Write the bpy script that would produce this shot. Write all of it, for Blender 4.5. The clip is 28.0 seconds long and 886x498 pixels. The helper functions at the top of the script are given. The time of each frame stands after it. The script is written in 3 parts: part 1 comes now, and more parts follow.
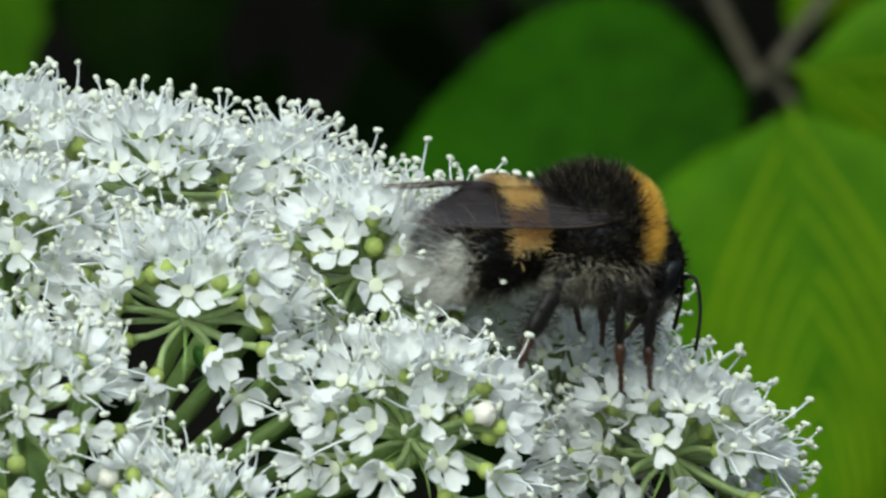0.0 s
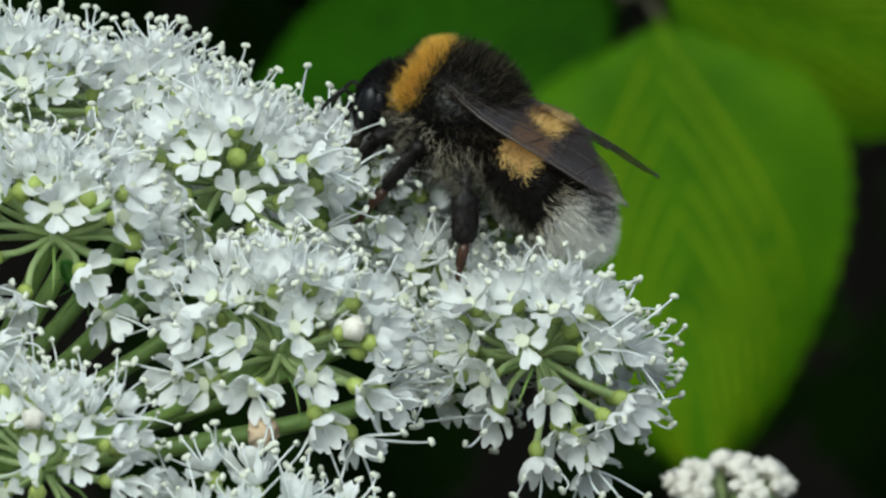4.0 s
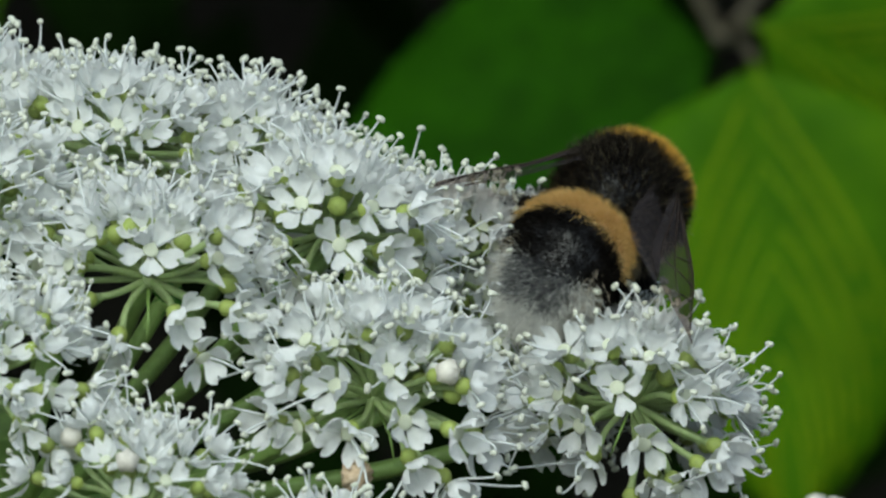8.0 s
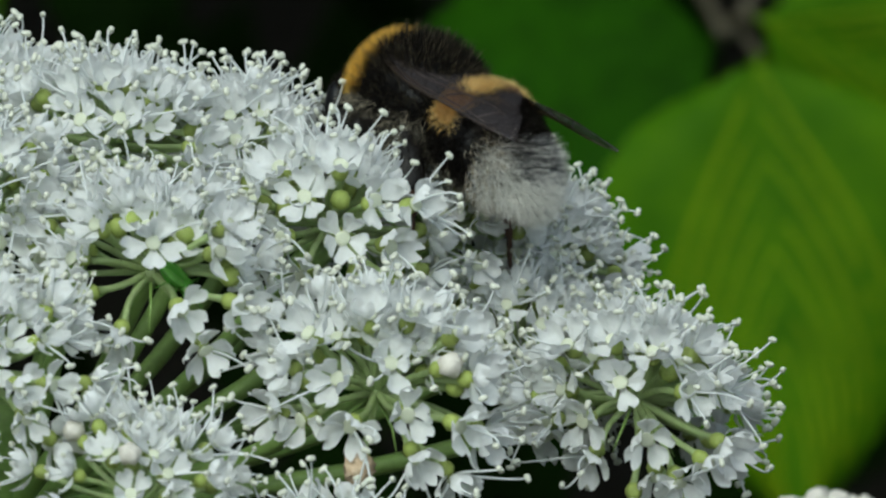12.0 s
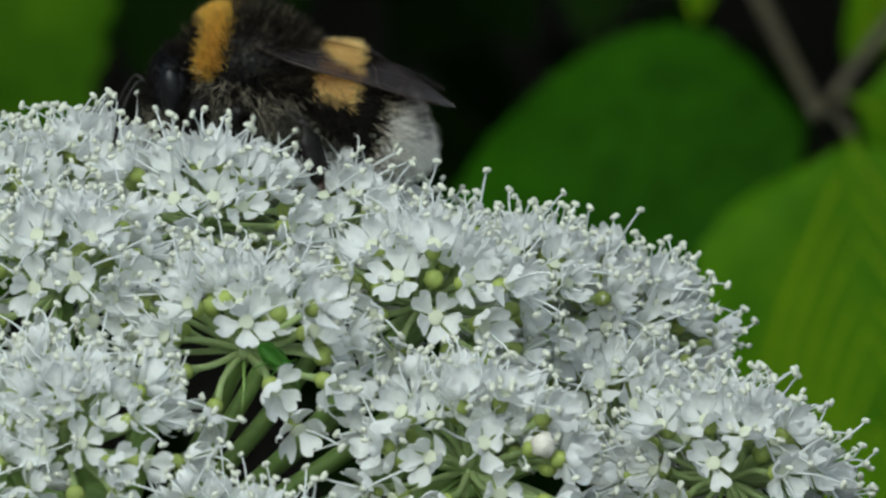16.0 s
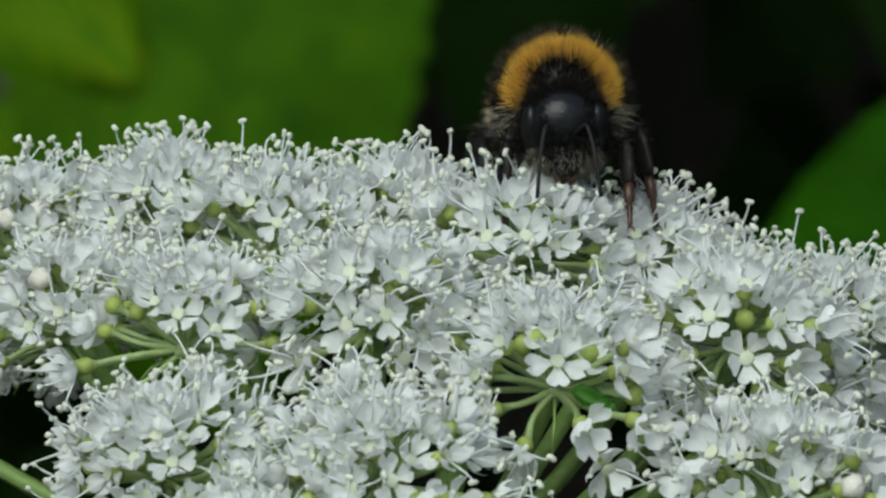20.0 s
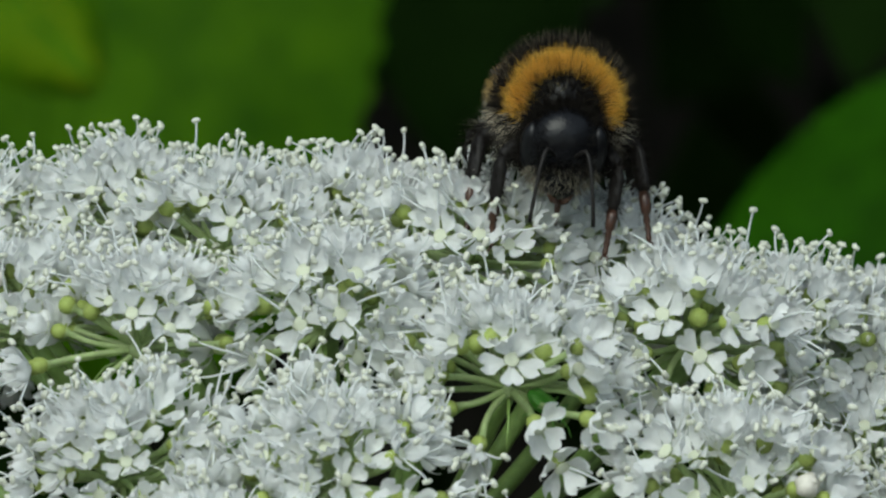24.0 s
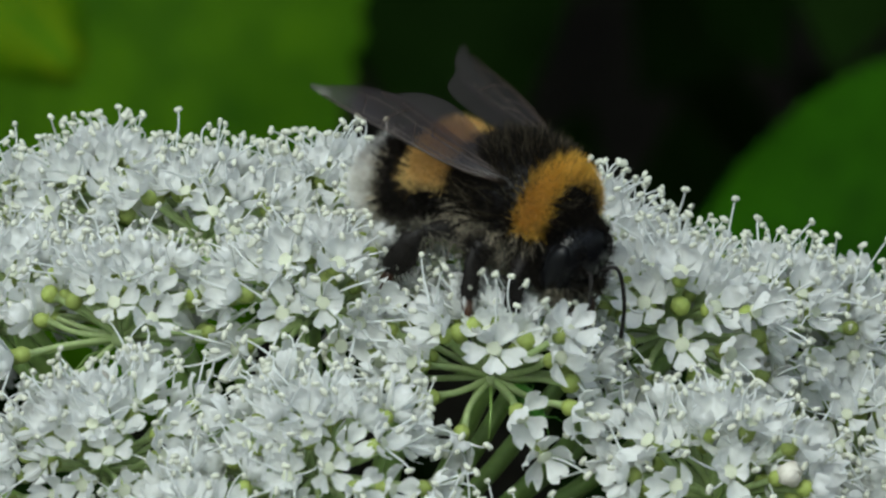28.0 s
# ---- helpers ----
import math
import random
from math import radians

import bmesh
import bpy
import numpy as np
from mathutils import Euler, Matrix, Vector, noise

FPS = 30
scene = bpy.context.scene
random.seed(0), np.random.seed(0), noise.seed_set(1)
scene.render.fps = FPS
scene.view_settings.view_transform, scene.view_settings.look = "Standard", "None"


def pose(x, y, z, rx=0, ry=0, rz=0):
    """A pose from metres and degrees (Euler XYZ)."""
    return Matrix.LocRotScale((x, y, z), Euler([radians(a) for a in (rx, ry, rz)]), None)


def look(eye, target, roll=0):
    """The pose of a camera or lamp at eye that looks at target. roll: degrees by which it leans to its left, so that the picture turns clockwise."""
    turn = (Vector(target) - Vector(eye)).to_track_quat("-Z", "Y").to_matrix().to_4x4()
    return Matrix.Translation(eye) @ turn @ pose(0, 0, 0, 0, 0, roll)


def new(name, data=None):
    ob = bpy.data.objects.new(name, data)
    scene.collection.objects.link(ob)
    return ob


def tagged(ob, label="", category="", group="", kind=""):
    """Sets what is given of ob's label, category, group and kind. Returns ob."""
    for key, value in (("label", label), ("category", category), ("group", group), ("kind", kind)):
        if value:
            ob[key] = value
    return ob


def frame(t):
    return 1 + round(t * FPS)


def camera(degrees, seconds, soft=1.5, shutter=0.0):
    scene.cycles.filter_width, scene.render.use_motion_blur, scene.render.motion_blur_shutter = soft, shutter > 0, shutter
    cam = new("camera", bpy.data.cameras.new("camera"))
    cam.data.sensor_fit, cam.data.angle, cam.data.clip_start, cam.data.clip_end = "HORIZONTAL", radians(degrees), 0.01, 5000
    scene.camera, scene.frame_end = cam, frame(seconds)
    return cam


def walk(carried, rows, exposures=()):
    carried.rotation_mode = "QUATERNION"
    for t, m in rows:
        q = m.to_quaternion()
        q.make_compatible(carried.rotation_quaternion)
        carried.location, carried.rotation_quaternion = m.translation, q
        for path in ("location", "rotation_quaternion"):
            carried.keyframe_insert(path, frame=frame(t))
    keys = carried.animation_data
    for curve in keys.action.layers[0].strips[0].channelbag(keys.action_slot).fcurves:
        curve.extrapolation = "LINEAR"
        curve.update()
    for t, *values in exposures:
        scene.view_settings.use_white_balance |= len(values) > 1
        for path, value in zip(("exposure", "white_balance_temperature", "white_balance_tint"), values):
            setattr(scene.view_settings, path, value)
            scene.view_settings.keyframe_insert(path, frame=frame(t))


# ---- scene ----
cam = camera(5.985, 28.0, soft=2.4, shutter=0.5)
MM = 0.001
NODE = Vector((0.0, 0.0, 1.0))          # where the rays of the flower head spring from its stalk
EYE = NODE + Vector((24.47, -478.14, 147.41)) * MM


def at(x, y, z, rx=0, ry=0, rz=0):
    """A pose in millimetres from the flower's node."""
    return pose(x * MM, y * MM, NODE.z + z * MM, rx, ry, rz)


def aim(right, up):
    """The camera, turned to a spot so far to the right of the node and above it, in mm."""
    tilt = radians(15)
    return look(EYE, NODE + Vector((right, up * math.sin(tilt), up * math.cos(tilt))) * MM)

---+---

Your task is to extract exactly the lines starting at the line with "for path, value" and ending at the line with "EYE = NODE +", including both ends, and no other lines.

* _Solution below_:
        for path, value in zip(("exposure", "white_balance_temperature", "white_balance_tint"), values):
            setattr(scene.view_settings, path, value)
            scene.view_settings.keyframe_insert(path, frame=frame(t))


# ---- scene ----
cam = camera(5.985, 28.0, soft=2.4, shutter=0.5)
MM = 0.001
NODE = Vector((0.0, 0.0, 1.0))          # where the rays of the flower head spring from its stalk
EYE = NODE + Vector((24.47, -478.14, 147.41)) * MM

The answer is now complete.